Canada Revenue Agency’s Voluntary Disclosure Program – Change is Coming!

Canada Revenue Agency’s Voluntary Disclosure Program – Change is Coming!Change is inevitable, and sometimes not for the better. This is the case regarding the modifications made to the Voluntary Disclosure Program (VDP) that come into effect March 1, 2018.

Under the current VDP system, the Canada Revenue Agency (CRA) allows taxpayers to “come clean” and correct any previous errors or omissions or to file returns that should have been filed without penalty or criminal prosecution. It is an effective process, if you come forward before CRA comes knocking on your door.

An opportunity under the current program is an anonymous submission – a taxpayer must eventually provide their identity, however an advisor can initiate the process anonymously. This allows taxpayers to determine if they are eligible for a VDP without giving up their identity. This all changes under the new system, including:

  • The VDP will be unavailable for:
    • corporations with gross revenue over $250 million;
    • transfer pricing matters; and
    • reporting income from proceeds of crime.
  • A requirement to pay estimated tax owing with the VDP application.
  • Potential disclosure of advisors who assisted in the VDP.
  • Introduction of a “two-tier” system – referred to as limited versus general.

The Limited Program applies to applications regarding “major non-compliance” disclosures.
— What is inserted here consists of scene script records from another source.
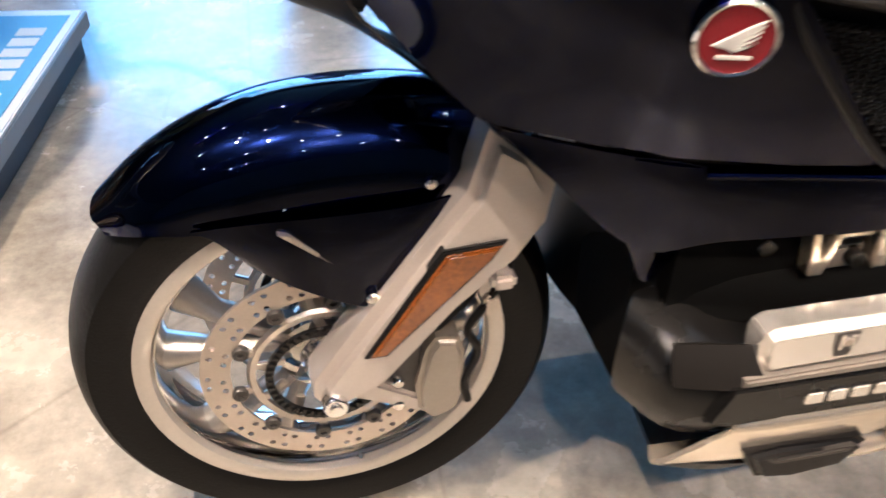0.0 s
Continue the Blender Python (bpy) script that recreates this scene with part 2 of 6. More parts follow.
def tube(pts, r, seg=10, n=0, closed=False, bm=None):
    """A round bar along a path; r may be one radius or one for each given point."""
    p = spline(pts, n or 6 * (len(pts) - 1), closed) if len(pts) > 2 else [Vector(q) for q in pts]
    k = len(p)
    if isinstance(r, (int, float)):
        rad = [r] * k
    else:
        rad = [float(np.interp(i / (k - 1), np.linspace(0, 1, len(r)), r)) for i in range(k)]
    bm = bm or bmesh.new()
    rings, up = [], Vector((0.13, 0.21, 0.97))
    for i in range(k):
        d = (p[(i + 1) % k] - p[i - 1]) if closed else (p[min(i + 1, k - 1)] - p[max(i - 1, 0)])
        d.normalize()
        s = d.cross(up)
        if s.length < 0.05:
            s = d.cross(Vector((1, 0, 0)))
        s.normalize()
        u = s.cross(d)
        up = u
        rings.append([bm.verts.new(p[i] + (s * math.cos(2 * math.pi * j / seg) + u * math.sin(2 * math.pi * j / seg)) * rad[i]) for j in range(seg)])
    for i in range(k if closed else k - 1):
        A, B = rings[i], rings[(i + 1) % k]
        for j in range(seg):
            bm.faces.new([A[j], A[(j + 1) % seg], B[(j + 1) % seg], B[j]])
    if not closed:
        bm.faces.new(rings[0][::-1])
        bm.faces.new(rings[-1])
    return bm


def lathe(profile, centre=(0, 0, 0), seg=48, closed=True, bm=None, axis='y', phase=0.0):
    """Turns a profile of (radius, along the axis) about an axis."""
    bm = bm or bmesh.new()
    cx, cy, cz = centre
    rings = []
    for r, h in profile:
        ring = []
        for j in range(seg if r > 1e-6 else 1):
            a = 2 * math.pi * j / seg + phase
            c, s = r * math.cos(a), r * math.sin(a)
            co = {'y': (c, h, s), 'z': (c, s, h), 'x': (h, c, s)}[axis]
            ring.append(bm.verts.new((cx + co[0], cy + co[1], cz + co[2])))
        rings.append(ring)
    k = len(rings)
    for i in range(k if closed else k - 1):
        A, B = rings[i], rings[(i + 1) % k]
        for j in range(seg):
            q = [A[j % len(A)], A[(j + 1) % len(A)], B[(j + 1) % len(B)], B[j % len(B)]]
            q = list(dict.fromkeys(q))
            if len(q) > 2:
                bm.faces.new(q)
    return bm


def disc(r, y0, y1, centre, seg=24, bm=None, axis='y', bevel=0.0):
    """A short closed cylinder from y0 to y1 along its axis."""
    b = min(bevel, r * 0.5)
    prof = [(0, y0), (r - b, y0), (r, y0 + (b if y1 > y0 else -b)), (r, y1), (0, y1)] if b else [(0, y0), (r, y0), (r, y1), (0, y1)]
    return lathe(prof, centre, seg, False, bm, axis)


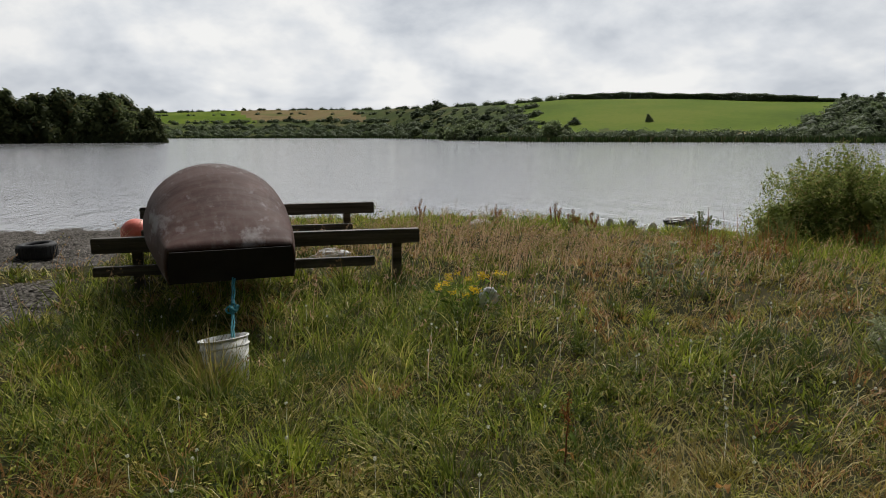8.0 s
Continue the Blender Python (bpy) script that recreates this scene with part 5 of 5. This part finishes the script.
mA, mB = boat.matrix_basis.copy(), boat_b.matrix_basis.copy()
p1, p2 = over_boat(mA, 1.55, 0.25, 1.25, 14), over_boat(mB, 2.2, 0.8, 1.7, 14)
rope = empty_at("rope", Matrix(), "teal rope lashed over both upturned boats with a knot", "rope")
v, f = tube_arrays(p1 + sag(p1[-1], p2[0], 0.01) + p2, 0.008, 7)
under(new("line", mesh_from("line", v, f, M_ROPE, smooth=True)), rope)
kn = np.array(p1[-4])
knots = []
for q in range(5):
    c = kn + rng.normal(0, 0.014, 3) + np.array([0.0, -0.01, 0.012])
    ax = rng.normal(0, 1, 3)
    ax /= np.linalg.norm(ax)
    u = np.cross(ax, (0.3, 0.5, 0.8))
    u /= np.linalg.norm(u)
    w = np.cross(ax, u)
    knots.append(tube_arrays([c + 0.026 * (math.cos(t) * u + math.sin(t) * w) for t in np.linspace(0, 6.0, 14)], 0.008, 6))
knots.append(tube_arrays([kn, kn + np.array([0.03, -0.05, -0.02]), kn + np.array([0.05, -0.07, -0.06])], 0.007, 6))
v, f = join(knots)
under(new("knot", mesh_from("knot", v, f, M_ROPE, smooth=True)), rope)
cord = empty_at("rope", Matrix(), "thin pale blue cord stretched between two upturned boats", "rope")
q1, q2 = over_boat(mA, 2.3, 0.85, 1.1, 6), over_boat(mB, 2.9, 0.85, 1.1, 6)
v, f = tube_arrays(q1 + sag(q1[-1], q2[0], 0.02) + q2, 0.005, 6)
under(new("line", mesh_from("line", v, f, M_PALEROPE, smooth=True)), cord)

# ---- pail with its rope, float, tyre, stones ----
pail = empty_at("bucket", pose(-4.22, 0.27, float(ground_z(-4.22, 0.27)) - 0.03, 4, -10, 0), "white plastic bucket half hidden in long grass under the stern", "bucket")
bm = bmesh.new()
prof = [(0.118, 0.0), (0.122, 0.004), (0.148, 0.33), (0.142, 0.33), (0.116, 0.02), (0.0, 0.02)]
rings = []
for rr, zz in prof[:-1]:
    rings.append([bm.verts.new((rr * math.cos(t), rr * math.sin(t), zz)) for t in np.linspace(0, 2 * math.pi, 28, endpoint=False)])
for r0, r1 in zip(rings, rings[1:]):
    for q in range(28):
        bm.faces.new((r0[q], r0[(q + 1) % 28], r1[(q + 1) % 28], r1[q]))
bm.faces.new(rings[-1])
bm.faces.new(list(reversed(rings[0])))
part("body", bm, M_BUCKET, pail, smooth=True)
for nm, z0, rr in (("rim", 0.325, 0.151), ("band", 0.275, 0.1475)):
    v, f = tube_arrays([(rr * math.cos(t), rr * math.sin(t), z0) for t in np.linspace(0, 2 * math.pi, 33)], 0.006, 6)
    under(new(nm, mesh_from(nm, v, f, M_BUCKET, smooth=True)), pail)
line = empty_at("mooring_rope", Matrix(), "teal rope knotted between the stern and the bucket", "rope")
top, low = np.array((-4.72, 0.36, 0.54)), np.array((-4.27, 0.30, 0.22))
strands_ = []
for q in range(3):
    path = [top + (low - top) * s + np.array([0, 0.009 * math.cos(s * 9 + q * 2.1), 0.009 * math.sin(s * 9 + q * 2.1)]) for s in np.linspace(0, 1, 14)]
    strands_.append(tube_arrays(path, 0.005, 6))
v, f = join(strands_)
under(new("line", mesh_from("line", v, f, M_ROPE, smooth=True)), line)
knots = []
kn = top + (low - top) * 0.5
for q in range(6):
    c = kn + rng.normal(0, 0.014, 3)
    ax = rng.normal(0, 1, 3)
    ax /= np.linalg.norm(ax)
    u = np.cross(ax, (0.3, 0.5, 0.8))
    u /= np.linalg.norm(u)
    w = np.cross(ax, u)
    knots.append(tube_arrays([c + 0.022 * (math.cos(t) * u + math.sin(t) * w) for t in np.linspace(0, 6.0, 14)], 0.007, 6))
v, f = join(knots)
under(new("knot", mesh_from("knot", v, f, M_ROPE, smooth=True)), line)

px, py = polar(92.7, 10.2)
buoy = empty_at("mooring_buoy", pose(*on_ground(px, py)), "faded red round plastic buoy on the shore", "buoy")
bm = bmesh.new()
bmesh.ops.create_uvsphere(bm, u_segments=28, v_segments=18, radius=0.2, matrix=Matrix.Translation((0, 0, 0.19)))
part("float", bm, M_BUOY, buoy, smooth=True)
v, f = tube_arrays([(-0.20 - 0.05 * math.sin(t), 0.05 * math.cos(t), 0.12) for t in np.linspace(-0.6, 3.8, 12)], 0.018, 8)
under(new("lug", mesh_from("lug", v, f, M_BUOY, smooth=True)), buoy)

px, py = polar(99.4, 9.9)
tyre = empty_at("old_tyre", pose(*on_ground(px, py), 3, 0, 0) @ Matrix.Diagonal((0.66, 0.66, 0.95, 1)), "worn black rubber tyre lying on the shingle beach", "tyre")
bm = bmesh.new()
prof = [(0.20, 0.03), (0.24, 0.0), (0.31, 0.0), (0.345, 0.03), (0.35, 0.10), (0.345, 0.17), (0.31, 0.20), (0.24, 0.20), (0.20, 0.17), (0.215, 0.16), (0.30, 0.17), (0.32, 0.10), (0.30, 0.03), (0.215, 0.04)]
rings = [[bm.verts.new((rr * math.cos(t), rr * math.sin(t), zz)) for rr, zz in prof] for t in np.linspace(0, 2 * math.pi, 36, endpoint=False)]
for q in range(36):
    r0, r1 = rings[q], rings[(q + 1) % 36]
    for k in range(len(prof)):
        bm.faces.new((r0[k], r1[k], r1[(k + 1) % len(prof)], r0[(k + 1) % len(prof)]))
bmesh.ops.recalc_face_normals(bm, faces=bm.faces)
part("casing", bm, M_RUBBER, tyre, smooth=True)
for q in range(28):
    bm = bmesh.new()
    t = q / 28 * 360
    box(bm, (0.35 * math.cos(radians(t)), 0.35 * math.sin(radians(t)), 0.10), (0.012, 0.045, 0.13), t, 0.002)
    part("tread_block", bm, M_RUBBER, tyre)


def stone(name, x, y, z, size, mat, label, seed, category="rock", group=""):
    bm = bmesh.new()
    bmesh.ops.create_icosphere(bm, subdivisions=4, radius=1.0)
    for w in bm.verts:
        d = w.co.normalized()
        k = 1 + 0.28 * noise.noise(d * 1.3 + Vector((seed, 0, 0))) + 0.12 * noise.noise(d * 3.5 + Vector((0, seed, 0))) + 0.05 * noise.noise(d * 9)
        w.co = Vector((d.x * size[0] * k, d.y * size[1] * k, d.z * size[2] * k))
    me = bpy.data.meshes.new(name)
    bm.to_mesh(me)
    bm.free()
    me.materials.append(mat)
    ob = new(name, me)
    ob.matrix_basis = pose(x, y, z)
    return tagged(ob, label, category, group)


px, py = polar(48.5, 15.4)
stone("lake_rock", px, py, WATER + 0.06, (0.25, 0.36, 0.10), M_ROCK, "wet dark rock standing out of the shallow water", 3.1)
# unidentified whitish object, given the shape of a stone
stone("pale_stone", -4.88, 2.37, float(ground_z(-4.88, 2.37)) + 0.16, (0.055, 0.10, 0.09), M_WHITISH, "whitish object half hidden behind yellow flowers", 5.2, "stone", "pale stones")
for az, r, sx, sd in ((77.6, 8.0, 0.22, 1.2), (78.5, 10.2, 0.2, 2.4), (64.8, 12.6, 0.26, 7.7), (52.3, 14.3, 0.09, 4.4), (54.0, 14.4, 0.08, 6.1), (50.6, 14.6, 0.10, 8.8), (80.3, 7.6, 0.16, 9.2)):
    px, py = polar(az, r)
    stone("pale_stone", px, py, float(ground_z(px, py)) + 0.05, (sx * 0.7, sx, 0.10), M_PALESTONE, "flat pale stone lying at the grassy lake edge", sd, "stone", "pale stones")
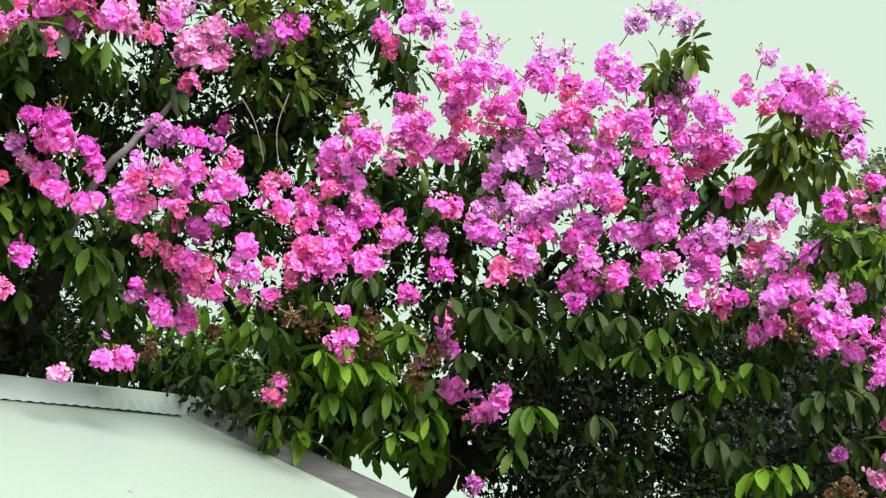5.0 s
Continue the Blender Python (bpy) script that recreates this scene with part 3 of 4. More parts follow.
leaf_masses(broad_tree, "long", [
    (2.06, 8.79, 4.61, 0.36, 0.24, 1.1),
    (1.58, 8.36, 6.05, 0.16, 0.20, 0.6),
    (2.18, 8.55, 5.55, 0.29, 0.21, 1.2),
    (2.52, 8.60, 4.56, 0.45, 0.23, 0.5),
    (2.85, 8.68, 4.72, 0.62, 0.25, 1.2),
    (3.28, 8.49, 4.57, 0.45, 0.22, 0.6),
    (2.42, 8.71, 4.18, 0.45, 0.26, 0.2),
    (2.82, 8.61, 4.12, 0.53, 0.27, 0.3),
    (3.38, 8.55, 4.12, 0.52, 0.24, 0.2),
    (2.59, 8.65, 3.73, 0.53, 0.23, 0.2),
    (3.10, 8.51, 3.70, 0.53, 0.26, 0.2),
    (3.53, 8.33, 3.74, 0.46, 0.23, 0.2),
    (2.44, 8.76, 3.49, 0.35, 0.14, 0.2),
    (2.99, 8.57, 3.37, 0.59, 0.15, 0.2),
    (3.63, 8.46, 3.43, 0.53, 0.18, 0.2),
    (3.89, 8.13, 3.89, 0.38, 0.26, 0.5),
])
leaf_masses(broad_tree, "long", [
    (3.86, 8.11, 3.55, 0.37, 0.26, 0.5),
    (4.10, 8.07, 3.66, 0.38, 0.29, 0.5),
    (4.22, 7.85, 3.98, 0.31, 0.23, 0.4),
    (4.09, 7.86, 4.21, 0.23, 0.17, 0.4),
    (4.45, 7.82, 3.72, 0.29, 0.23, 0.4),
    (4.54, 7.63, 3.57, 0.27, 0.22, 0.4),
    (4.39, 7.93, 3.39, 0.43, 0.17, 0.4),
    (3.82, 8.23, 4.51, 0.18, 0.24, 0.4),
    (3.56, 8.09, 5.17, 0.24, 0.24, 0.9),
    (3.31, 8.27, 5.43, 0.30, 0.19, 0.9),
    (2.77, 8.35, 5.50, 0.75, 0.36, 0.7),
    (3.06, 8.49, 5.04, 0.45, 0.19, 1.2),
    (2.07, 8.67, 5.08, 0.15, 0.18, 0.6),
    (4.51, 7.59, 4.17, 0.17, 0.17, 0.3),
    (1.47, 8.59, 5.29, 0.29, 0.15, 0.9),
    (1.19, 9.50, 4.03, 0.37, 0.15, 0.9),
])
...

According to CRA’s Information Circular IC00-1R6 – Voluntary Disclosure Program (December 15, 2017), the following conditions may be used to determine if there is an element of intentional conduct and therefore the application would be processed under the Limited Program:

  • Use of offshore vehicles or other means to avoid detection;
  • Multiple years of non-compliance;
  • Monetary amounts involved;
  • Sophistication of the taxpayer; and
  • Official notification by CRA regarding its intended focus of compliance.

Pursuant to the Limited Program a taxpayer will not be referred for criminal prosecution with respect to the disclosure and will not be charged a gross negligence penalty, however may be subject to other penalties such as late filing penalties. Unfortunately, no interest relief is provided under the Limited Program.

For those applications that do not fall under the Limited Program, they would be processed under the General Program. A taxpayer will not be charged penalties or referred for criminal prosecution with respect to the disclosure and partial interest relief may be available.

The new system gives CRA the authority to decide whether the application is processed under the Limited or General Program. This is a major concern as the conditions used to make the determination are ambiguous and will likely lead to uncertainty with respect to a taxpayer’s eligibility for relief. If you are contemplating a voluntary disclosure then it may be very prudent to act by February 28th to benefit from the provisions of the current VDP.